**Data shown:**

══════

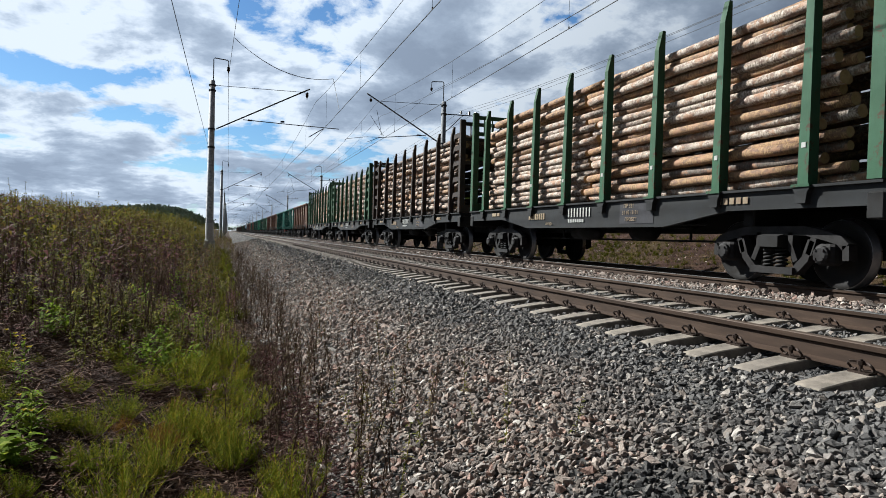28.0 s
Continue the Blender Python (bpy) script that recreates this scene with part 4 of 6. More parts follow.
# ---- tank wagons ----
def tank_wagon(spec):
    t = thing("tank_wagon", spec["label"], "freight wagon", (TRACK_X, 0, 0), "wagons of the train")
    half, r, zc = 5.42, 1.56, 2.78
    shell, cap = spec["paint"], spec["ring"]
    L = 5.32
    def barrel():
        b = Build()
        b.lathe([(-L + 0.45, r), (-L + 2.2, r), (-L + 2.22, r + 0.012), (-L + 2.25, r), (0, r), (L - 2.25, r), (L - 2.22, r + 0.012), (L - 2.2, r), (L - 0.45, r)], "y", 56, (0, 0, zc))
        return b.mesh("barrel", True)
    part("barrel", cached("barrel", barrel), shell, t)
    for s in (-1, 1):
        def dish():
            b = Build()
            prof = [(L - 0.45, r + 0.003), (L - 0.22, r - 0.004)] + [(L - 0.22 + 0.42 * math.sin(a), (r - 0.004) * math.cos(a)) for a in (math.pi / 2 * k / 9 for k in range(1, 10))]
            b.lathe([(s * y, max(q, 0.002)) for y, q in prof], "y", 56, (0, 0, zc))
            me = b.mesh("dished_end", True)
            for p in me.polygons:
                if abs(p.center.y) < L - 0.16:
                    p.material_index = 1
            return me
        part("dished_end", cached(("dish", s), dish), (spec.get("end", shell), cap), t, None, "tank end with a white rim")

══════

**Directions:**
Using the listing above, work out how many of its lines include "part", and give only the result.

**Output below:**
3